The 30-year-old was arrested by police hunting the robbers who struck last December. Earlier, two men from Kilcoo, Co Down were held as part of the same inquiry.
All three have been taken to Antrim police station to be interviewed.
Building contractor Dominic McEvoy, 23, and Peter Morgan, a 24-year-old plasterer and part-time farmer, were held after police swooped on their homes in Kilcoo.
Their families and Sinn Féin representatives were outraged by the arrests.
With Chief Constable Sir Hugh Orde publicly blaming the IRA for the robbery, McEvoy’s mother strenuously denied he had any involvement with the Provisionals.
She said: “We are a republican family and we have our beliefs, but he wouldn’t be as political as us. Absolutely not.”
The 42-year-old care assistant said she first thought it was a prank when police arrived. “Dominic burst out laughing, we all did. But then when I saw all the policemen in the house I knew it wasn’t a joke. The house just seemed to be invaded by them.”
The three men can be held for up to 14 days under anti-terrorism legislation, police said. Officers moved in on Kilcoo, a tiny village near Castlewellan, just before midnight on Wednesday. Computers, discs, a passport, credit cards, bank statements, phone records and wage cheques belonging to McEvoy were all seized.
Although police left just after 7am, six Land Rovers returned later to carry out new searches at the rear of the modest semi-detached property on Mullandra Park where he lives with his mother, step-father and two younger sisters.
Officers wearing dust masks used pick-axes to examine paving around a garden shed.
Relatives of Morgan, who lives just a few hundred yards away at Kirk Lane, were equally incensed.
Kilcoo is close to the area where a bank official’s wife was held hostage as part of the audacious operation just before Christmas.
Cash seized in County Cork last February was linked to the raid, but virtually all of the missing millions are unrecovered.
Even though senior IRA men in Belfast were suspected of heavy involvement in the raid, detectives do not have enough evidence to charge them.
According to security sources in Belfast, there is a firm belief that the inquiry team could, at some stage, bring to trial at least some members of the 30-man gang who played a peripheral role. Last March the Northern was forced to replace all its £10, £20, £50 and £100 notes with new notes carrying a different logo. The Provisionals have always denied any involvement in the raid.
Even though the organisation has disarmed and officially ended its campaign of terror, security chiefs insisted the move by the IRA to call a halt would not influence any decision to charge anyone in connection with the robbery.

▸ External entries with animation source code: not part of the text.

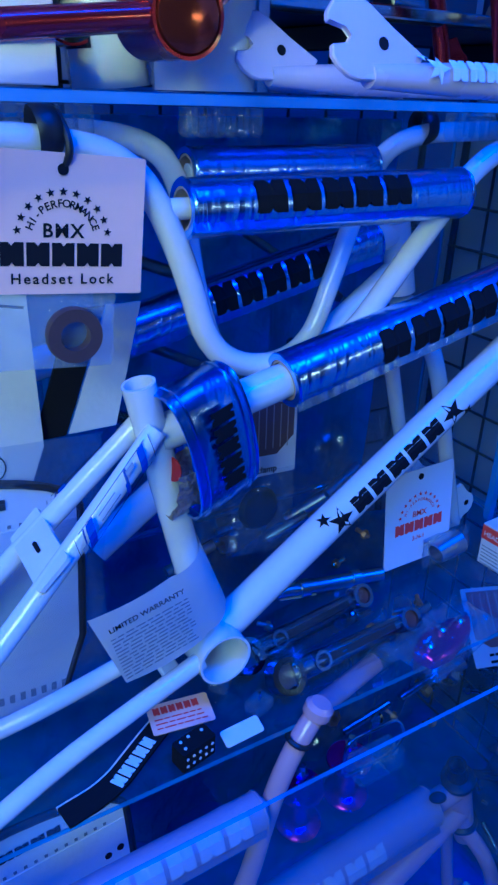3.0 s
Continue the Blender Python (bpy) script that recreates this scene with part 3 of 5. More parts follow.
# Upper case: the white frame and its fork.
UP = dict(bb=(0.311, 0.825), seat_top=(0.243, 1.118), tt_seat=(0.258, 1.068), head_top=(0.733, 1.190), head_bot=(0.757, 1.100), tt_head=(0.736, 1.176), dt_head=(0.747, 1.128),
          loop=[(0.252, 1.080), (0.128, 0.955), (0.034, 0.868), (-0.028, 0.815), (-0.027, 0.757), (0.006, 0.738), (0.056, 0.750), (0.142, 0.778), (0.290, 0.826)],
          drop=(-0.032, 0.757), bridge=(0.150, 0.987), fork=[(0.760, 1.070), (0.772, 1.045), (0.790, 0.995), (0.805, 0.920), (0.838, 0.757)])
white_frame, WP = bmx_frame("white enamel bicycle frame with fork, standing in the case", UP, 0.080, WHITE, cap=BROWN)
a, b = WP(UP["bb"]), WP(UP["dt_head"])
tube_mark(white_frame, a, b, 0.0185, (-0.35, -1, 0.25), [(0.20, 0.335)], INK, stars=0.015, height=0.019)
a, b = WP(UP["tt_seat"]), WP(UP["tt_head"])
tube_mark(white_frame, a, b, 0.0165, (-0.2, -1, 0.25), [(0.455, 0.478)], INK, height=0.016)
a, b = WP(UP["head_bot"]), WP(UP["head_top"])
tube_mark(white_frame, a, b, 0.0185, (0.4, -1, 0.1), [(0.012, 0.075)], GREYINK, height=0.012)
a, b = WP((0.803, 0.930), -0.05), WP((0.833, 0.790), -0.05)
tube_mark(white_frame, a, b, 0.0112, (0.1, -1, 0.1), [(0.03, 0.12)], INK, stars=0.007, height=0.010)
for s in (-1, 1):
    a, b = WP((0.250, 1.077), s * 0.018), WP((0.125, 0.955), s * 0.048)
    put = on_tube(a, b, 0.0097, (-0.3, -1, 0.3))
    for s0, s1, v0, v1, lean, ink in ((0.004, 0.118, 0.0082, 0.0089, 0.0, INK), (0.018, 0.132, -0.0089, -0.0082, 0.0, INK), (0.004, 0.0048, -0.0085, 0.0085, -0.014, INK), (0.131, 0.1318, -0.0085, 0.0085, -0.014, INK),
                                      (0.016, 0.026, -0.008, 0.008, -0.016, BLUEINK), (0.046, 0.050, -0.008, 0.008, -0.016, NAVY), (0.052, 0.056, -0.008, 0.0, -0.008, BLUEINK), (0.104, 0.115, -0.008, 0.008, -0.016, BLUEINK), (0.118, 0.1205, -0.008, 0.008, -0.016, NAVY),
                                      (0.030, 0.043, 0.002, 0.006, -0.003, GREYINK), (0.062, 0.094, -0.0015, -0.0005, 0.0, GREYINK), (0.064, 0.092, 0.003, 0.004, 0.0, GREYINK), (0.122, 0.129, -0.005, -0.001, -0.003, GREYINK)):
        bm = bmesh.new()
        rows = [[bm.verts.new(put(0.006 + 0.80 * (e + lean * (q / 4 - 0.5)), v0 + (v1 - v0) * q / 4)) for q in range(5)] for e in (s0, s1)]
        for q in range(4):
            bm.faces.new((rows[0][q], rows[1][q], rows[1][q + 1], rows[0][q + 1]))
        part("stay_decal", bm, ink, white_frame, smooth=False)
a, b = WP((0.385, 1.0967)), WP((0.700, 1.1677))
frame_pad("silver foil pad with black marks on the top tube", a, b, 0.026, FOIL, INK, [(0.095, 0.285)], (-0.2, -1, 0.0), slip=-0.002, height=0.036)
foil_stem = stem_pad("silver foil stem pad looped round the white frame's top tube", (0.299, 0.070, 1.058), (1, 0.20, 0.25), 0.130, 0.062, 0.066, FOIL, INK)

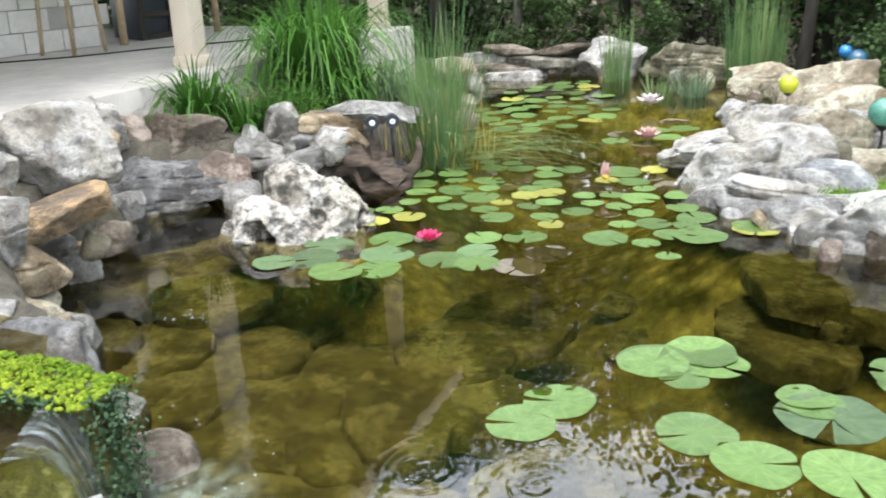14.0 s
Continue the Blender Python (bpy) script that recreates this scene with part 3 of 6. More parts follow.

About £60,000 in used Northern Bank notes recovered in Cork last February as part of an investigation into IRA money-laundering has been linked to December’s raid.
Gerry Adams, the Sinn Féin President, refused to be discuss any potential implications the arrests could have for the peace process.
Questioned in Dublin, he was asked if he still believed the IRA did not carry out the Northern Bank robbery. “I’m not going to get into all of that,” he said.
But his party’s Assembly member for South Down, Willie Clarke, hit out at the way the arrests were handled. “These families are being targeted for no other reason than they have republican sympathies.”